Uh oh.

I have to give a speech at the launch tonight. 20 minutes. That’s a lot. That’s so much, actually…that if you read everything on this whole blog page out loud you wouldn’t have 20 minutes. Feel woozy? I think that’s normal. So last night I pretty much had it’s arse kicked. I sat knitting the second front of my beautiful garter vine cardie (that I still totally adore…thanks for asking)

Cardievine

and I had another thought about the speech, so I went up to bed and wrote for a while with the Yarn Harlot Remote Blogging System. (Fine. It’s Ken’s laptop). About 1:10, just as I was finishing, the laptop quit. It issued no warning what so ever…the screen went blank, the green lights all stopped being green and the laptop stopped being a useful tool and suddenly became a brick. A brick with my speech in it. I was immediately paralyzed with consternation and a building sense of horror. I can’t get the speech out. I can’t remember what it says and, oh AND…there is the stress of having killed Ken’s laptop.

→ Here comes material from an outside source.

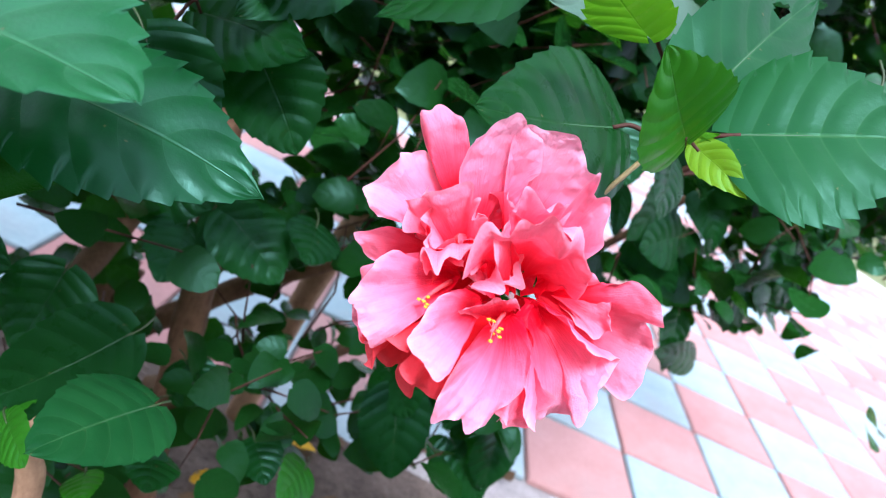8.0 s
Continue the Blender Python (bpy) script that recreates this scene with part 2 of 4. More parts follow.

I feel sick. I want you to know, should you decide to come to the launch tonight, that I will likely be babbling, possibly be hysterical and that there is even a remote possibility that I’ll be drunk. (I will however…be knitting.) I have tried everything that i can think of to get the speech out of the cold lifeless laptop. (Wrong, that’s a lie. I have not tried a hammer. I’m not actually delusional enough to believe that I could get anything out of the laptop with a hammer…I just think that it might make me feel better.)

In a (probably futile) attempt to restore my equilibrium I have taken my sock (It’s koigu, for anyone who was asking. It’s about eight years old, so I’m not sure if the colour number would help you…but I went on a serious tag hunt and I think it’s p121.) out to the garden where I am letting the sun shine on my face, looking at my very first flowers and trying to remember that this is not the most important thing in the world. Babies are being born, wars are being fought, history is being decided and no matter how it feels, losing this speech to a dumbass brick of a laptop sent here to vex me is not the end of this world.

End

I am being tested.

UPDATE:

While I was typing this and accepting my fate…Joe was doing this. (Ken, you may want to avert your eyes buddy.)

Saved

I know. It looks scary, but we had nothing to lose. I worried briefly while Joe took wee screws out of the laptop (and was heard to say “Wow, this one sure comes apart easier than the ibook” which tells you something of my lovely man’s penchant for destruction taking things apart) but remembered that he couldn’t break the laptop, it was already broken. He fiddled, he connected and….

He got my speech. Dude is totally going to get lucky.